Прошло совсем немного времени, и эффект бумеранга настиг новую
Россию. С середины 90-х годов в демократических СМИ,
политической публицистике, а также в зарубежных публикациях,
посвященных России, все явственнее звучит тема
"демократического недоверия" к России как таковой. Характерно,
что "азиатский" образ Верховного Совета СССР, где тон задают
"тюбетейки", стал проецироваться на Государственную думу
Российской Федерации с ее "красно-коричневым большинством".
Красный цвет коммунизма и коричневый цвет нацизма, казалось
бы, никак не могут сливаться -- между ними кровь Великой
Отечественной войны. Да и КПРФ, кажется, не давала никакого
повода заподозрить ее в пронацистских симпатиях. Процедура
слияния этих непримиримых идеологических противоположностей
осуществима лишь при условии этнического или цивилизационного
прочтения коммунизма -- как специфического продукта русской
общинности или православной соборности. Привязав коммунизм к
русской традиционной ментальности, можно поставить перед
Россией дилемму: либо она должна полностью отказаться от своей
идентичности, выкорчевать сами корни собственной культуры,
либо ее удел -- противостояние всему демократическому миру.

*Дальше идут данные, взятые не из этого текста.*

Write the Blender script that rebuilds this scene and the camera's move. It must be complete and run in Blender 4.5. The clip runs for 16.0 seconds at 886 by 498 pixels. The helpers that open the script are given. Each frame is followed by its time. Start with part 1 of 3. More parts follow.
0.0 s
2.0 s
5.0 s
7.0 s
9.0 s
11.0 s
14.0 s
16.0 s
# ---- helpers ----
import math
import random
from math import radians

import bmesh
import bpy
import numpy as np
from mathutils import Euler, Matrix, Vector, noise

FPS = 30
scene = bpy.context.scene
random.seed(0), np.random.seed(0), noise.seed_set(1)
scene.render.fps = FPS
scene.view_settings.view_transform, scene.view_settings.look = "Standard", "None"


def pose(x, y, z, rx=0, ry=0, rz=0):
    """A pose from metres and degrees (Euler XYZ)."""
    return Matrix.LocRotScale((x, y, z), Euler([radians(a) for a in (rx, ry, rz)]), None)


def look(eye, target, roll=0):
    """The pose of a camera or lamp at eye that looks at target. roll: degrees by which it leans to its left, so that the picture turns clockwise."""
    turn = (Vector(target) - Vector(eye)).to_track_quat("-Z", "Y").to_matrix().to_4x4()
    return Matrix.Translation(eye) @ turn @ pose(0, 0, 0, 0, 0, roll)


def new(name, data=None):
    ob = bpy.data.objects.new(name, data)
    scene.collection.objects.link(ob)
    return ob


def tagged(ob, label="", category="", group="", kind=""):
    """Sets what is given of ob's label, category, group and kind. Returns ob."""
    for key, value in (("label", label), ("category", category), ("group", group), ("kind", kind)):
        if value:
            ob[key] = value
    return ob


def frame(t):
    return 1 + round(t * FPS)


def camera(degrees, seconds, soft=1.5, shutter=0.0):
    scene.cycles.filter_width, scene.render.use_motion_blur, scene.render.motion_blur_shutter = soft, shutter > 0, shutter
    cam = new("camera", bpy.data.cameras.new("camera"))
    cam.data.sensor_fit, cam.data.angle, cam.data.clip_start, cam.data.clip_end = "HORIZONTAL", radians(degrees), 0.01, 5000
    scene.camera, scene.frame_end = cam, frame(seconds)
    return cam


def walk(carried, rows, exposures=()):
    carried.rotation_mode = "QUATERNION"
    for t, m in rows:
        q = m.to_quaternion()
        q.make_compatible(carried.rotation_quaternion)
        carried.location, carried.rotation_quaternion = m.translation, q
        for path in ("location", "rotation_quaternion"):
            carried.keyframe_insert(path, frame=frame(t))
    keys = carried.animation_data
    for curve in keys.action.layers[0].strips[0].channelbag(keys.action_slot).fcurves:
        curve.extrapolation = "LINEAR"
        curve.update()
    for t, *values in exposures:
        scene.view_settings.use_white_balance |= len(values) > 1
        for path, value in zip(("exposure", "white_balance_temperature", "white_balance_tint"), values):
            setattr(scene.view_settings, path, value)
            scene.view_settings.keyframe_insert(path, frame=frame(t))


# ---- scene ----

Эта радикализация темы коммунизма, заставляющая "копать
глубже" -- за идеологическим коммунистическим сознанием
разглядеть коллективно-бессознательное русского духа, --
формирует качественно новую атмосферу: климат расовой войны
"демократического" Запада и "демократической" элиты в самой
России против русского народа и православной цивилизации. Вся
концепция прав человека и другие правозащитные стратегии
определяются таким образом, чтобы в оптику правозащитного
сознания попадало что угодно, но не устрашающие факты нового
геноцида. Задержание журналиста, являющегося российским
гражданином, но работающего на радио "Свобода" и освещающего
события в Чечне явно в антироссийском духе, вызвало не только
бурю негодования в "демократических" СМИ, но и дало толчок
массированной защитной кампании. Напротив, невиданные за
последние несколько столетий экспроприация и люмпенизация
большинства населения -- когда минимальная заработная плата в
двадцать раз ниже реального прожиточного минимума, равно как и
ежегодный вывоз десятков миллиардов долларов из обескровленной
страны не удостаиваются не только кампании протеста, но даже
статуса простой газетной сенсации. Это возможно только при
совершенно определенной -- расистской презумпции: голодание и
вымирание миллионов людей "местного типа" -- ничто по
сравнению с какими-либо неудобствами людей высшего,
демократического типа.
Пожалуй, меня обвинят в том, что я произношу недопустимо
жесткие, громкие слова, но я убежден, что именно инициаторы и
исполнители преступления заинтересованы в том, чтобы все шло
втихую и приручение общественности к двойным стандартам
происходило постепенно, под аккомпанемент
демократически-благонамеренных речей.